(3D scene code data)
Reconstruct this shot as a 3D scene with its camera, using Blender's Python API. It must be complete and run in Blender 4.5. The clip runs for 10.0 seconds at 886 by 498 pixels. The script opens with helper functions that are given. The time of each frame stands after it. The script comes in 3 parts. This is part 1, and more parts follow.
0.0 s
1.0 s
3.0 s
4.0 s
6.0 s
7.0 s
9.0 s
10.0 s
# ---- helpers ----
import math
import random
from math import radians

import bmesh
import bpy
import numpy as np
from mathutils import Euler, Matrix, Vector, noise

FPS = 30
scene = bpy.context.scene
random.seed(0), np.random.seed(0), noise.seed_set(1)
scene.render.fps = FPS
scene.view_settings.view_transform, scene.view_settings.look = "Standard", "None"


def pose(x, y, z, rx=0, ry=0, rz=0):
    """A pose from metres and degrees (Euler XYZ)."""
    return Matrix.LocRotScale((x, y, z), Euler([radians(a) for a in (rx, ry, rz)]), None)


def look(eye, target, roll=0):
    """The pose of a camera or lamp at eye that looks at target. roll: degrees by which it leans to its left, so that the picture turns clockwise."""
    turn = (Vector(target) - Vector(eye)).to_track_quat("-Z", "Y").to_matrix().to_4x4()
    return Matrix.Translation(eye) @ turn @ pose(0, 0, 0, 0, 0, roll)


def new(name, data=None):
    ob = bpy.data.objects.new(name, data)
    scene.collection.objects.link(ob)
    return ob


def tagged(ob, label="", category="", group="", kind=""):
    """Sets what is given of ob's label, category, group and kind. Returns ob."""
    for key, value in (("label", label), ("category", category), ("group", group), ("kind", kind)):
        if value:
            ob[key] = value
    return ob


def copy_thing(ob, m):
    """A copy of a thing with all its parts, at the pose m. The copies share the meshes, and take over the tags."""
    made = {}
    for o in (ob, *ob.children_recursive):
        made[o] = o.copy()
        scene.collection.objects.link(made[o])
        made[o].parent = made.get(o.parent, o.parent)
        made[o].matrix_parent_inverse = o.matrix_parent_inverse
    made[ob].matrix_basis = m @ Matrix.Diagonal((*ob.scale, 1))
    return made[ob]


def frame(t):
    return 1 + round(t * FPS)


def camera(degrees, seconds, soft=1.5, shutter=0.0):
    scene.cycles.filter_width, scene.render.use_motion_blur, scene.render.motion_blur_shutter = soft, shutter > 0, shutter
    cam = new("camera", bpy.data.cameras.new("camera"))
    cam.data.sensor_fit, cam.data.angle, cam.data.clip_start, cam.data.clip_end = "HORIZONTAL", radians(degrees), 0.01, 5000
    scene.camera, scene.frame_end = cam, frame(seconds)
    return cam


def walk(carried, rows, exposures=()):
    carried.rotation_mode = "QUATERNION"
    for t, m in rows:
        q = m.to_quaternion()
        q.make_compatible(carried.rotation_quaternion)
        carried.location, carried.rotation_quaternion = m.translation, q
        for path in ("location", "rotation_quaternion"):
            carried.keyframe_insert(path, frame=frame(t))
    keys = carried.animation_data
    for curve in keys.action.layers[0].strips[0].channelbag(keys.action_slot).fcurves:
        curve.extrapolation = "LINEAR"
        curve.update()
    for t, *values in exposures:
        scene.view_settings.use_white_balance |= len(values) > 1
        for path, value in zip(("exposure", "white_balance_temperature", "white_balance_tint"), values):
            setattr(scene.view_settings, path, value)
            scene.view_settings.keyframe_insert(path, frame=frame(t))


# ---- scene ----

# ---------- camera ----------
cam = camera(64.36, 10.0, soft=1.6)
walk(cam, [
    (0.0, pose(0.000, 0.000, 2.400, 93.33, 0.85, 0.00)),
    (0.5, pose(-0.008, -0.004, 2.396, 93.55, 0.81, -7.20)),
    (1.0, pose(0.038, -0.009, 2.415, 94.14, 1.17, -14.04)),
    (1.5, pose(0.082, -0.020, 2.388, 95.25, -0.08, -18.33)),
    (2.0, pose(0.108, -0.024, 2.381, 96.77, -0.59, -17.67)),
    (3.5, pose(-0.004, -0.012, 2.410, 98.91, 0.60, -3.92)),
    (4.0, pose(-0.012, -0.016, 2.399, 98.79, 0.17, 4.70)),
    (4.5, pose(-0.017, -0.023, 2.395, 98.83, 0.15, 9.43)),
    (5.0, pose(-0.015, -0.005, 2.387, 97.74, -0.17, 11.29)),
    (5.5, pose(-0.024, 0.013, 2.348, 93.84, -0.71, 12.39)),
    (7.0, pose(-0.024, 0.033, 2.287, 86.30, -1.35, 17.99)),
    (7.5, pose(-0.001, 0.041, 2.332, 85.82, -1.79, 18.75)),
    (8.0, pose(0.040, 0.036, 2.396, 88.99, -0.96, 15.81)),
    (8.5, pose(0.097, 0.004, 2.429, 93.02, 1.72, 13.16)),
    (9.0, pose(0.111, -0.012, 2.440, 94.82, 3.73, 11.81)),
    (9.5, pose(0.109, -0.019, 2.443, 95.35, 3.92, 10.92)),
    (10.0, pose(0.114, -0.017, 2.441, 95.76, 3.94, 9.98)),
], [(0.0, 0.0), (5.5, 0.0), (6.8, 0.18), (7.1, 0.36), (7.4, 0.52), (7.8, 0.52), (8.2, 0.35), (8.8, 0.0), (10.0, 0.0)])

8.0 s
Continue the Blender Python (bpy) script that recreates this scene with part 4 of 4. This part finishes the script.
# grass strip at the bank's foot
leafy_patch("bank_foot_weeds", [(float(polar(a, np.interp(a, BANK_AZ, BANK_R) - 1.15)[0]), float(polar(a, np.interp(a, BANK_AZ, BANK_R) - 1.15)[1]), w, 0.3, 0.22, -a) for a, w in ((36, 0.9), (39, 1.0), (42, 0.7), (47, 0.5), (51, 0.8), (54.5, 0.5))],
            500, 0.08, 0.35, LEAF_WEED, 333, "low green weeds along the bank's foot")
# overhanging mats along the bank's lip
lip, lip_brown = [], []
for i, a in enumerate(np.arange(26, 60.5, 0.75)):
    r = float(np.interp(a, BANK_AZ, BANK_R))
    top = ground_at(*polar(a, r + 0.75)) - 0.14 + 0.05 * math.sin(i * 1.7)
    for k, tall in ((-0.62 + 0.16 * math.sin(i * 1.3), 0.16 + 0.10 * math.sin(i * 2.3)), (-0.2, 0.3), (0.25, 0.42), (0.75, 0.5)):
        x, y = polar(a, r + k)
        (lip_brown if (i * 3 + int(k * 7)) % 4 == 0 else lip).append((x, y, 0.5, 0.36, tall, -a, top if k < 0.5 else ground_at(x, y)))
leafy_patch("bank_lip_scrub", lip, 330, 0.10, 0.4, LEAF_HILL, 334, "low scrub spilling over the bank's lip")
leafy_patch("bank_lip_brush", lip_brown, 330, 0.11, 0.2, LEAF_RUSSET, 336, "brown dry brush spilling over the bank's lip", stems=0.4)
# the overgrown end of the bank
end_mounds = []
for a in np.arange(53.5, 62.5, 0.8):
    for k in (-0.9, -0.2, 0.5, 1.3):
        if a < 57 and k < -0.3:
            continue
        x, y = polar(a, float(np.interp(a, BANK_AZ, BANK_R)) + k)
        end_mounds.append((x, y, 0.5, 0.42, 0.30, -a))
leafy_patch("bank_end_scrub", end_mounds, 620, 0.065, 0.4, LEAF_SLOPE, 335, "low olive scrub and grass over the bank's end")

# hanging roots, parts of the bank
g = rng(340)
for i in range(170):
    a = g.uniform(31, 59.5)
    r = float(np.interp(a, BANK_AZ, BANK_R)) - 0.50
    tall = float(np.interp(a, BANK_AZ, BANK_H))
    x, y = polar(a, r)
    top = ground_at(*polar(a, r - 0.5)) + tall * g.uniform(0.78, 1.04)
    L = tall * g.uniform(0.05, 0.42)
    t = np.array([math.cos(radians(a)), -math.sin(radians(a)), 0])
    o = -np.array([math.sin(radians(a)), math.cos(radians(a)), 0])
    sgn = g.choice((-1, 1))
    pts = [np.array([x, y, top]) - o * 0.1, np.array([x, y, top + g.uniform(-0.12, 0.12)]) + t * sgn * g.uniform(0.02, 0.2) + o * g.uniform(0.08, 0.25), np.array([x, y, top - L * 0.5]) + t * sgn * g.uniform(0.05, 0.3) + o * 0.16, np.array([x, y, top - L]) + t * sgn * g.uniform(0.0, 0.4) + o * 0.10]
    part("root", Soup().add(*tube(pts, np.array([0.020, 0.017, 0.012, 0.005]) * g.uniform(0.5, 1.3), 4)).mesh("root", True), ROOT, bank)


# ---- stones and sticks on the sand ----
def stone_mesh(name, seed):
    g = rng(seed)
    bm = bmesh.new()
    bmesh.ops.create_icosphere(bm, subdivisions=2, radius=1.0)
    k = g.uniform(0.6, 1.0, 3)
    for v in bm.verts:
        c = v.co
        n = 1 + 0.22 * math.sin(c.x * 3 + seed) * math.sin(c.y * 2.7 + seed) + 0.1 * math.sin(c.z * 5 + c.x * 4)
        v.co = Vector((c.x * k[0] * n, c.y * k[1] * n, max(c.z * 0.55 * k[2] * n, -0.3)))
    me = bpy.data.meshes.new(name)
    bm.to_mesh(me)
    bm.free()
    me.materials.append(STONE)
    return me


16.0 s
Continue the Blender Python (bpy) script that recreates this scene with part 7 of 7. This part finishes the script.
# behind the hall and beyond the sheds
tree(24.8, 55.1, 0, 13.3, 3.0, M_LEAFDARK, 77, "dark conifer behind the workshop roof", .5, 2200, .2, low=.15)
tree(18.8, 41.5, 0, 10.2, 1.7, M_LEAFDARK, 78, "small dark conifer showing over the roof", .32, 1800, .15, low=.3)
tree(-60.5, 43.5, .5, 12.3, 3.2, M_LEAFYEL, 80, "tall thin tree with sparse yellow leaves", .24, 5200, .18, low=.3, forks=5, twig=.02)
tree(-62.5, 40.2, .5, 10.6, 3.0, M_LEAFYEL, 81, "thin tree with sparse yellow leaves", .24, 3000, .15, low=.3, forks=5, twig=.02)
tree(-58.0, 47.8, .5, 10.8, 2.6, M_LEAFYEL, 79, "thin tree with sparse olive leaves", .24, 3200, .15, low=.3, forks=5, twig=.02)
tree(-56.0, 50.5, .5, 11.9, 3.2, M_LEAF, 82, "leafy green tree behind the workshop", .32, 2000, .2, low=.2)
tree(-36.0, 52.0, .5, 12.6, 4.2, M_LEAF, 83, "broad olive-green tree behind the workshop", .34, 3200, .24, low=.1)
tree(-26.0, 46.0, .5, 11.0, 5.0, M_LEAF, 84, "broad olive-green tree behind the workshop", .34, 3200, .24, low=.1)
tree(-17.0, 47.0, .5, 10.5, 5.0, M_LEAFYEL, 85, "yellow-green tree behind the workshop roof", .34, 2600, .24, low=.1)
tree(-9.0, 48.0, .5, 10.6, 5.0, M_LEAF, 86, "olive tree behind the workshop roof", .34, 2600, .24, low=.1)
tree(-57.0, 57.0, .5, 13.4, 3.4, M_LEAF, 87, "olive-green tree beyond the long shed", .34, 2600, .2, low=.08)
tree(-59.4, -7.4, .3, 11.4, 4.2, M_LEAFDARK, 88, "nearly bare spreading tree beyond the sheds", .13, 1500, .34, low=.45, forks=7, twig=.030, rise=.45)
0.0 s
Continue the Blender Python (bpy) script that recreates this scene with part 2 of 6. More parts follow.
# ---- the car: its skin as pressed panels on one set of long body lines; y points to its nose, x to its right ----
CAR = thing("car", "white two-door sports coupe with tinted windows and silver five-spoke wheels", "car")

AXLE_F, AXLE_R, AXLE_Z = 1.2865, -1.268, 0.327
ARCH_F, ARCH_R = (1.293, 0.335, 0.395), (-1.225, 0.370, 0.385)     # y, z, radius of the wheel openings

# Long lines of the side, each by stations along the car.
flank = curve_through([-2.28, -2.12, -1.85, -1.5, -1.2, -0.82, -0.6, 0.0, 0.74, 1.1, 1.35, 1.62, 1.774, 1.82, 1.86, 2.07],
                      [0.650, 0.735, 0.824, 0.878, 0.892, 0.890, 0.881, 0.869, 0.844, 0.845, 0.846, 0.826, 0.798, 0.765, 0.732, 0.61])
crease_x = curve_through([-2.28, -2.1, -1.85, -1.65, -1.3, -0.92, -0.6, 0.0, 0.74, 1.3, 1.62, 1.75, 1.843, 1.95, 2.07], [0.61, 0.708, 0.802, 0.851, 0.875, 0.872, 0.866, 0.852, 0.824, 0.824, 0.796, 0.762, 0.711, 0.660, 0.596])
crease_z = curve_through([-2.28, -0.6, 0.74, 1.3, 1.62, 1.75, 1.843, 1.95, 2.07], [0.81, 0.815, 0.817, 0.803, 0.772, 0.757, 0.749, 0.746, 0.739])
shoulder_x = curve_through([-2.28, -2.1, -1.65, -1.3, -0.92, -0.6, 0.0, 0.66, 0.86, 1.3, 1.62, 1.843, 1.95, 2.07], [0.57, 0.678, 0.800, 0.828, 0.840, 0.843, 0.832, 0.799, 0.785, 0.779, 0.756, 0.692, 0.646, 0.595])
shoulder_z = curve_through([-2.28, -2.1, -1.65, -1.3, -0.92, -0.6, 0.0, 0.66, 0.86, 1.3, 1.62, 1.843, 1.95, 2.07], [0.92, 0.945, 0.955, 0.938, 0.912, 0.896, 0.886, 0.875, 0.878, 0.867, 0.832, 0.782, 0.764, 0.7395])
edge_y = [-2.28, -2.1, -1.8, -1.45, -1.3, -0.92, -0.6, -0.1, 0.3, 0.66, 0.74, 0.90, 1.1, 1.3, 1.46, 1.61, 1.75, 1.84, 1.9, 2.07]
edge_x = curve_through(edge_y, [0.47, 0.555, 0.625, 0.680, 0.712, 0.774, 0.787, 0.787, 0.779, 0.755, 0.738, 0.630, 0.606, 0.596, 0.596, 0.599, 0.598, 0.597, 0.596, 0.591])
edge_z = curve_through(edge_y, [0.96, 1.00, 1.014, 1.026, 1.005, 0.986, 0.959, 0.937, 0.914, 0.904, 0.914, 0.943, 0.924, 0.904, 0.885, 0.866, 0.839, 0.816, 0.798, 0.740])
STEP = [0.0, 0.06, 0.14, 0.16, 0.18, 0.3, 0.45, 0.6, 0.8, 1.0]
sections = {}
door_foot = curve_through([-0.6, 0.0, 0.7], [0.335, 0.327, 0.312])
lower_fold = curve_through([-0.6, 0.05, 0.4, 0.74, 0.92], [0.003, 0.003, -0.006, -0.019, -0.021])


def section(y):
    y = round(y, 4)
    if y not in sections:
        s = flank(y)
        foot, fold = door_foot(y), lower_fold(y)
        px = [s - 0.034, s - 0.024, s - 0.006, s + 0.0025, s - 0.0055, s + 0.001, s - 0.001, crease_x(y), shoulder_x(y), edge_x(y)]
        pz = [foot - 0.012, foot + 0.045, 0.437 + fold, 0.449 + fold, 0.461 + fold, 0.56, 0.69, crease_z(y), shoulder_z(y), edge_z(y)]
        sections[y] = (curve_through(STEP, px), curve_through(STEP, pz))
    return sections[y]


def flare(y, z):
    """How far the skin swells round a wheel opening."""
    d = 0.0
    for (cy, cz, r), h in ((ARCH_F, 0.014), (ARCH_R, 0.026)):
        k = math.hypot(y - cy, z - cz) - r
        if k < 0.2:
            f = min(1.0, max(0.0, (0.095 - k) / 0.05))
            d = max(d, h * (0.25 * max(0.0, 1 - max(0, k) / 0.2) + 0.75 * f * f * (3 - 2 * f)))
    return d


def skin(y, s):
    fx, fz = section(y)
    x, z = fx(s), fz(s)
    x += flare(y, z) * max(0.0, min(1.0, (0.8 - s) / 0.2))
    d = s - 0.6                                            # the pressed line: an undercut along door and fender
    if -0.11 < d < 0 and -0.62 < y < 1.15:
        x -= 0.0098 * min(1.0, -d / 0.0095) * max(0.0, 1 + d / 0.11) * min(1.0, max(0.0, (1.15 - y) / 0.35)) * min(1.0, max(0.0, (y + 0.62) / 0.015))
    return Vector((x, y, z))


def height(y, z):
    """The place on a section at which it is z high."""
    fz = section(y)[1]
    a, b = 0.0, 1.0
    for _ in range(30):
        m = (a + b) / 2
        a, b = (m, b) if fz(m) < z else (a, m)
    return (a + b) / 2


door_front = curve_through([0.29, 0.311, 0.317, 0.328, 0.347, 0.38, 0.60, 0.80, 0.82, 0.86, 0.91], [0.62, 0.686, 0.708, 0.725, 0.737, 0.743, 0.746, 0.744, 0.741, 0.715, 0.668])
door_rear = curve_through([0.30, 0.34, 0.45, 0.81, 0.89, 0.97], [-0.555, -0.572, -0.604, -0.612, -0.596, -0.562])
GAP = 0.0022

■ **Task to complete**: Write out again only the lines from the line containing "ob[key] = value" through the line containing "made[o].matrix_parent_inverse = o.matrix_parent_inverse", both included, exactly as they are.

■ **Output for this exercise**:
            ob[key] = value
    return ob


def copy_thing(ob, m):
    """A copy of a thing with all its parts, at the pose m. The copies share the meshes, and take over the tags."""
    made = {}
    for o in (ob, *ob.children_recursive):
        made[o] = o.copy()
        scene.collection.objects.link(made[o])
        made[o].parent = made.get(o.parent, o.parent)
        made[o].matrix_parent_inverse = o.matrix_parent_inverse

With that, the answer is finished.